GIVEN EXERCISE
Repeat all of the material below exactly as written, images excluded.
--- begin STORED DATA ---
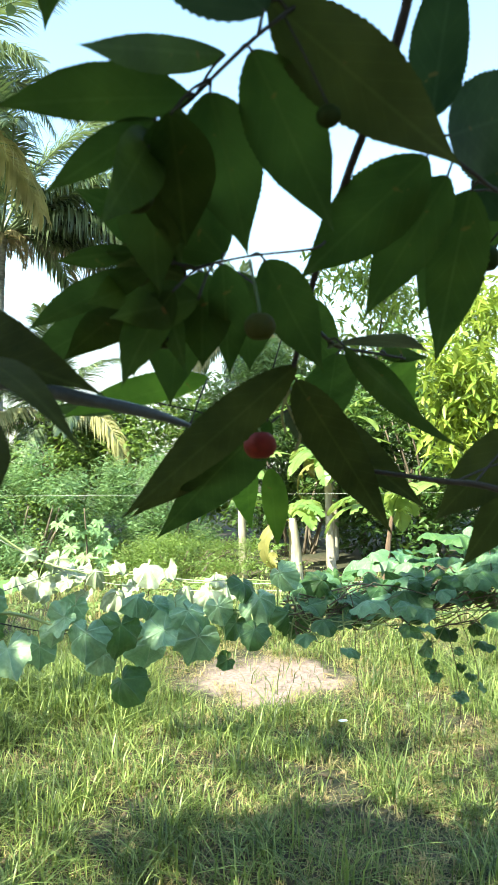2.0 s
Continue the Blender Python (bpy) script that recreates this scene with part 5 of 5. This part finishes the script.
# unseen bushes behind the camera, added to lower the fill light
for k, (x, y) in enumerate(((-4.2, -4.2), (-1.6, -4.8), (1.2, -5.0), (3.8, -4.0), (5.2, -1.2))):
    shrub("leafy_bush", "unseen dense dark bush added to cut light from behind", "bush", (x, y, 0), (1.6, 1.2, 1.9), 7000, 0.2, MAT_DARKLEAF, 430 + k, 4, 40, 0.5, 0.5, "bushes behind")
# unseen neighbouring tree beside the camera, added to shade the stump and the grass
shrub("shade_tree", "unseen leafy tree added to shade the stump and grass", "tree", (-6.3, 1.5, 0), (2.1, 2.3, 1.3), 7500, 0.16, MAT_DARKLEAF, 420, 3, 26, 0.42, 0.5, "", 0.09, 3.0)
--- end STORED DATA ---
RESULT FOR THIS TASK
2.0 s
Continue the Blender Python (bpy) script that recreates this scene with part 5 of 5. This part finishes the script.
# unseen bushes behind the camera, added to lower the fill light
for k, (x, y) in enumerate(((-4.2, -4.2), (-1.6, -4.8), (1.2, -5.0), (3.8, -4.0), (5.2, -1.2))):
    shrub("leafy_bush", "unseen dense dark bush added to cut light from behind", "bush", (x, y, 0), (1.6, 1.2, 1.9), 7000, 0.2, MAT_DARKLEAF, 430 + k, 4, 40, 0.5, 0.5, "bushes behind")
# unseen neighbouring tree beside the camera, added to shade the stump and the grass
shrub("shade_tree", "unseen leafy tree added to shade the stump and grass", "tree", (-6.3, 1.5, 0), (2.1, 2.3, 1.3), 7500, 0.16, MAT_DARKLEAF, 420, 3, 26, 0.42, 0.5, "", 0.09, 3.0)